(Bediüzzaman Said Nursi Hazretlerinin MÜNAZARAT adlı eserinden bölümler.)
SUAL: Gayr-ı müslimin askerliği nasıl caiz olur?
Cevap: Dört vecihle:
Evvelâ: Askerlik kavga içindir. Dünkü gün siz o dehşetli ayı ile boğuştuğunuz vakit karılar, çingeneler, çocuklar, itler size yardım ettiklerinden size ayıp mı oldu?
Sâniyen: Peygamber aleyhissalâtü vesselâmın, Arap müşriklerinden muâhid ve halifleri vardı. Beraber kavgaya giderlerdi.

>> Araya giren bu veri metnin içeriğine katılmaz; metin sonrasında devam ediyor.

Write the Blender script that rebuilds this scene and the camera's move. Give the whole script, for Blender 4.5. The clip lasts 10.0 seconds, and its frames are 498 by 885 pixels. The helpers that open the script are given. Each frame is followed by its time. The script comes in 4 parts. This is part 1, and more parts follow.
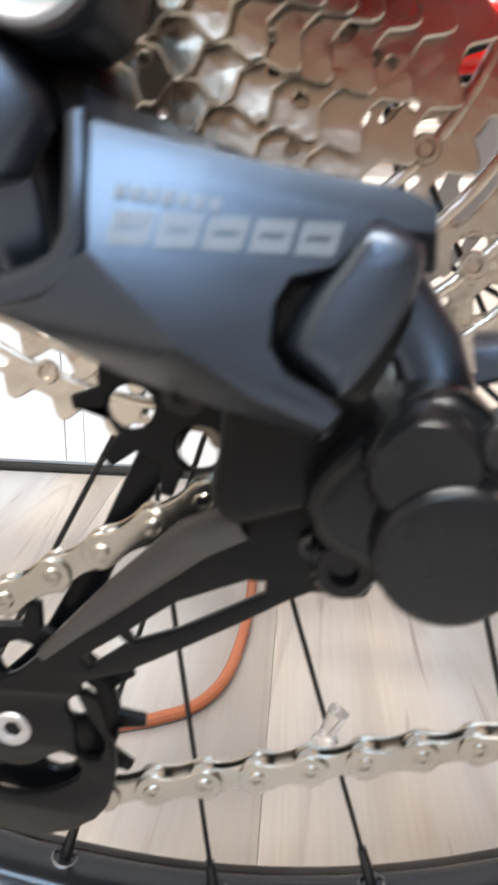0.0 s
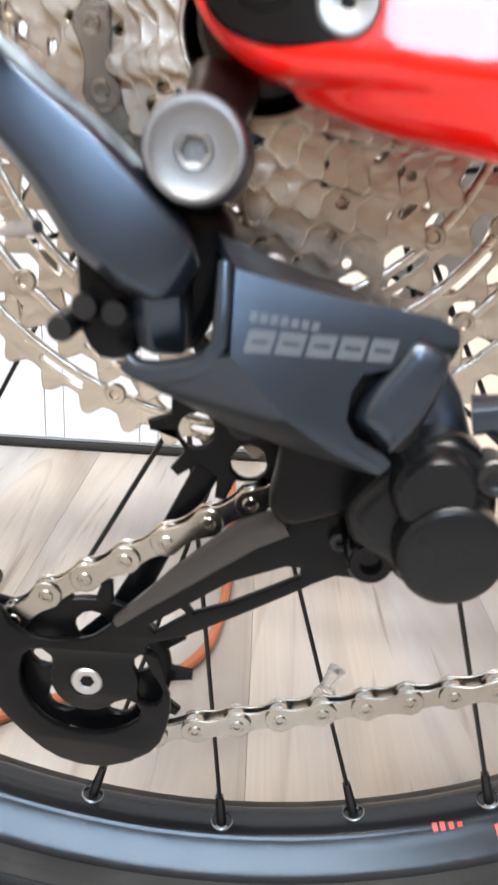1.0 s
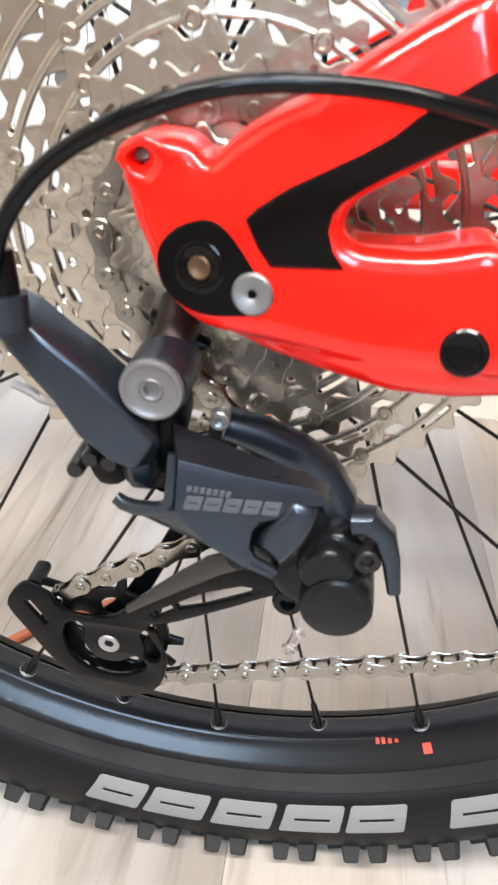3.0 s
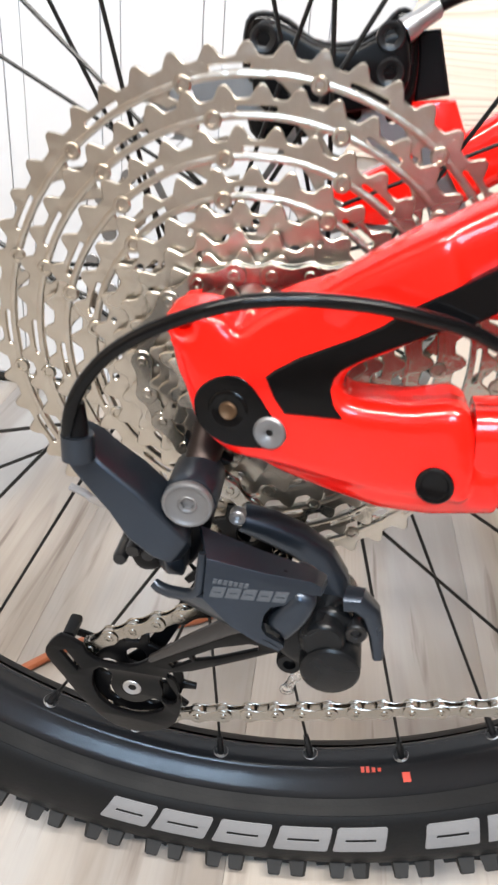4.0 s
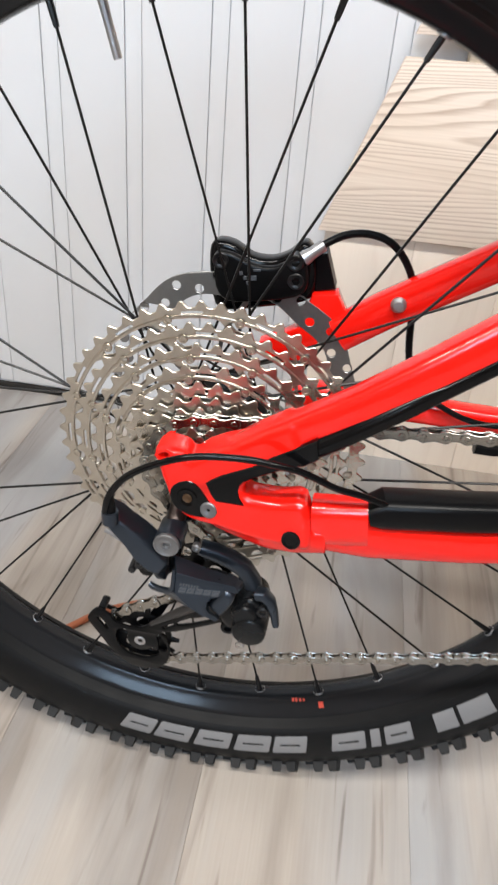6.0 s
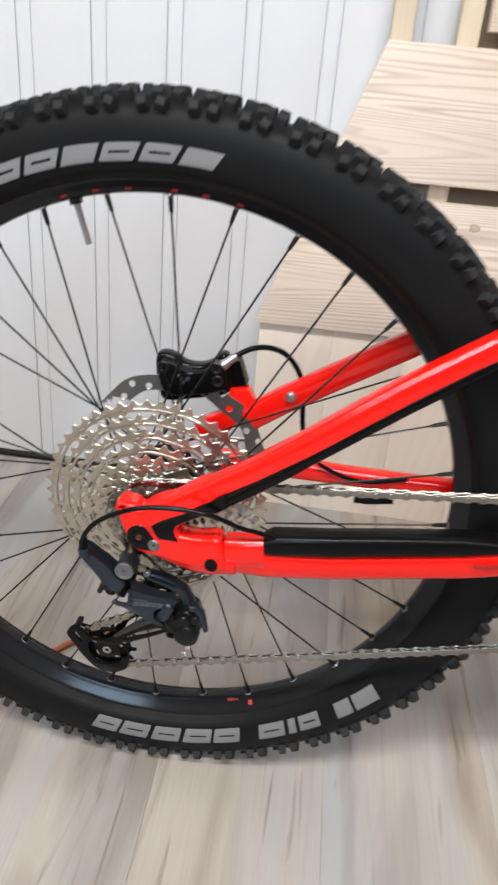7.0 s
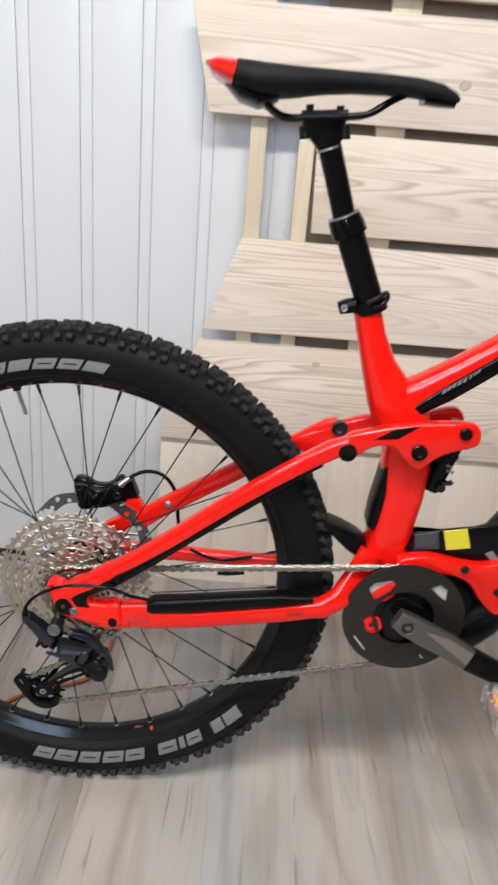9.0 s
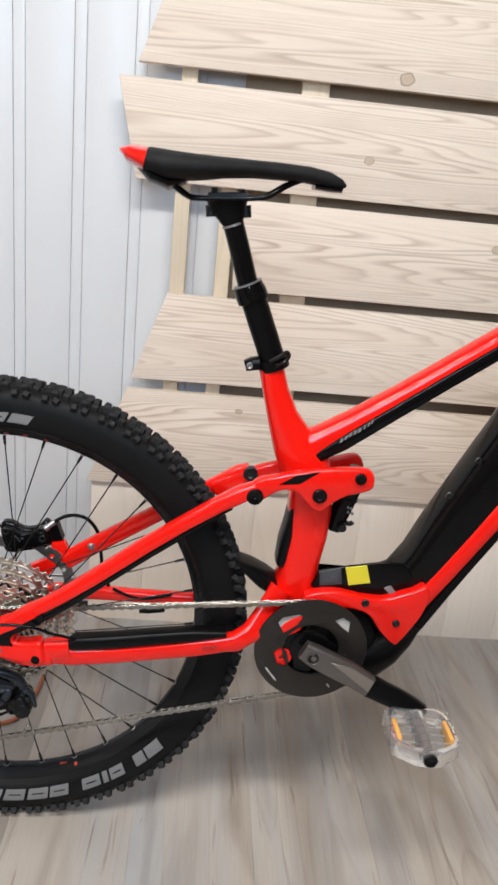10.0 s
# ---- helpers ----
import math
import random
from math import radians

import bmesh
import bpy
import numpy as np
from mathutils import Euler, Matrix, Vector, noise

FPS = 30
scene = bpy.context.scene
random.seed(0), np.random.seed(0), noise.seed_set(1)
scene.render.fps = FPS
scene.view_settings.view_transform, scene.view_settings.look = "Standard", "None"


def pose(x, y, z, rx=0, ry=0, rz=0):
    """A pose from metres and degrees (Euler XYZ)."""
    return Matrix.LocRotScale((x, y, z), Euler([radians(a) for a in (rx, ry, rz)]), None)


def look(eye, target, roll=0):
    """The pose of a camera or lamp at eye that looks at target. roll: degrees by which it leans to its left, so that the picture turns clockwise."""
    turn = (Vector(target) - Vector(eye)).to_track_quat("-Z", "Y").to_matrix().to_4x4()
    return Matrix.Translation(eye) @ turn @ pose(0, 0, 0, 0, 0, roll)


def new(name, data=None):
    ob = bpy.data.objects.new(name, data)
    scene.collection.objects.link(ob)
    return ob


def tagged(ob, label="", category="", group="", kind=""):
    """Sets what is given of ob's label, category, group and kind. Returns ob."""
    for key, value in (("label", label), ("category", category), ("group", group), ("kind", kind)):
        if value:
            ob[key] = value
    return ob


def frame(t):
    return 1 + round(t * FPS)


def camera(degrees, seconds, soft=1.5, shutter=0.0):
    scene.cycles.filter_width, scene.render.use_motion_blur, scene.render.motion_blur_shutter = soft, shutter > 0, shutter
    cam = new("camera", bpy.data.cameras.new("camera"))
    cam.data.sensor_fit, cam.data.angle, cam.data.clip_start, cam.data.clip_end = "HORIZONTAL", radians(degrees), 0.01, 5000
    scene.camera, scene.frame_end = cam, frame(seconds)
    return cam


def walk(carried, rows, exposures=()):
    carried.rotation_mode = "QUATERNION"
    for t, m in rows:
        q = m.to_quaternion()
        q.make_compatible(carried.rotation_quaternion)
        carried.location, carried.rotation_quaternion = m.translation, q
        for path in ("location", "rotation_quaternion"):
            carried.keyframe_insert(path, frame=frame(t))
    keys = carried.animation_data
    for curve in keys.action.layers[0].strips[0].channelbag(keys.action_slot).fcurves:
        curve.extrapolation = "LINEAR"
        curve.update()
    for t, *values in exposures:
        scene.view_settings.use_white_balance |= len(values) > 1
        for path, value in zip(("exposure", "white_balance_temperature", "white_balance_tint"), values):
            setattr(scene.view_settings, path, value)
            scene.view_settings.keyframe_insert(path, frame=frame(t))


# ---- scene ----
cam = camera(37.4, 10.0, soft=2.4, shutter=0.5)
# a phone lens focused a little past arm's reach: very near things are soft
cam.data.dof.use_dof, cam.data.dof.focus_distance, cam.data.dof.aperture_fstop = True, 0.55, 64
PATH = [
    (0, (0.027, -0.193, 0.303), (-0.11, 1.705, -0.313), 1.2),
    (0.5, (0.009, -0.207, 0.291), (-0.1, 1.684, -0.35), 1.6),
    (1, (0.008, -0.229, 0.326), (-0.007, 1.649, -0.363), 3.5),
    (1.5, (0.005, -0.242, 0.344), (-0.07, 1.583, -0.469), 3.2),
    (2, (0.034, -0.245, 0.366), (-0.114, 1.523, -0.557), 2.7),
    (2.2, (0.039, -0.248, 0.375), (-0.162, 1.49, -0.593), 3.1),
    (3.3, (0.033, -0.273, 0.425), (-0.113, 1.445, -0.588), 3.8),
    (3.5, (0.031, -0.277, 0.434), (-0.116, 1.442, -0.579), 4.0),
    (4, (0.028, -0.293, 0.462), (-0.108, 1.436, -0.534), 5.0),
    (4.5, (0.031, -0.324, 0.497), (-0.092, 1.41, -0.492), 5.6),
    (5, (0.03, -0.351, 0.556), (-0.118, 1.347, -0.49), 3.2),
    (5.5, (0.063, -0.384, 0.6), (-0.117, 1.285, -0.487), 5.5),
    (5.7, (0.072, -0.401, 0.609), (-0.128, 1.27, -0.472), 4.7),
    (6.8, (0.104, -0.568, 0.701), (-0.015, 1.155, -0.307), 6.2),
    (7, (0.129, -0.597, 0.731), (-0.001, 1.163, -0.21), 5.1),
    (7.5, (0.166, -0.668, 0.778), (0.069, 1.054, -0.234), 3.5),
    (8, (0.195, -0.751, 0.827), (0.138, 1.018, -0.104), 3.9),
    (8.5, (0.217, -0.821, 0.878), (0.193, 0.99, 0.028), 4.5),
    (9, (0.216, -0.877, 0.916), (0.233, 0.979, 0.17), 4.7),
    (9.5, (0.235, -0.92, 0.943), (0.371, 0.951, 0.249), 6.4),
    (10, (0.256, -0.948, 0.957), (0.409, 0.942, 0.322), 5.8),
]
walk(cam, [(t, look(eye, target, roll)) for t, eye, target, roll in PATH],
     exposures=[(0.0, 1.53), (1.0, 1.56), (2.0, 1.54), (3.5, 1.24), (4.5, 0.97), (5.5, 0.67), (7.5, 0.37), (10.0, 0.1)])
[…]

Bunlar ise, ehl-i kitaptır. Orduda toplu olmayıp müteferrik olduklarından, bizdeki ekseriyet ve kuvvet-i hissiyat, mazarrat-ı mütevehhimeye karşı set çeker.
Salisen: Düvel-i İslâmiyede velev nadiren olsun gayr-ı müslim, askerlikte istihdam olunmuştur. Yeniçeri ocağı buna şahittir.
Râbian: Neslen ve serveten tedennîmize ve gayr-ı müslimlerin terakkîsine sebep, askerliğin bizde münhasır olması idi. Zira bundan kaç asır evvel şu devletin nüfus-u İslâmiyesi kırk milyondan fazla idi. Ve şimdilik, içimizdeki o gayr-ı müslimler, o vakitte yalnız beş altı milyon idi. Servet ve ticaret elimizde idi. Hâlbuki biz yirmiye yuvarlandık, fakr bataklığına düştük; onlar, fakrın ayağı altından çıkıp servetin başına binerek, on milyona çıktılar.
Bunun en mühim sebebi: Meselâ, senin dört oğlun varsa, askerlik mülâhazasıyla evlenmezler. Şâyet evlenseler, memuriyet ilcâsıyla kedi yavrusu gibi her tarafta gezdirerek, mahsül-ü hayatını zâyi edecektir. Delil istersen Van'a git; bir Ermeni kapısını, bir İslâm dergâhını aç, bak. Göreceksin ki, Ermeni evi on sağlam delil gösterecek, İslâmın evi iki zayıf burhanı nazar-ı ibrete arz edecektir.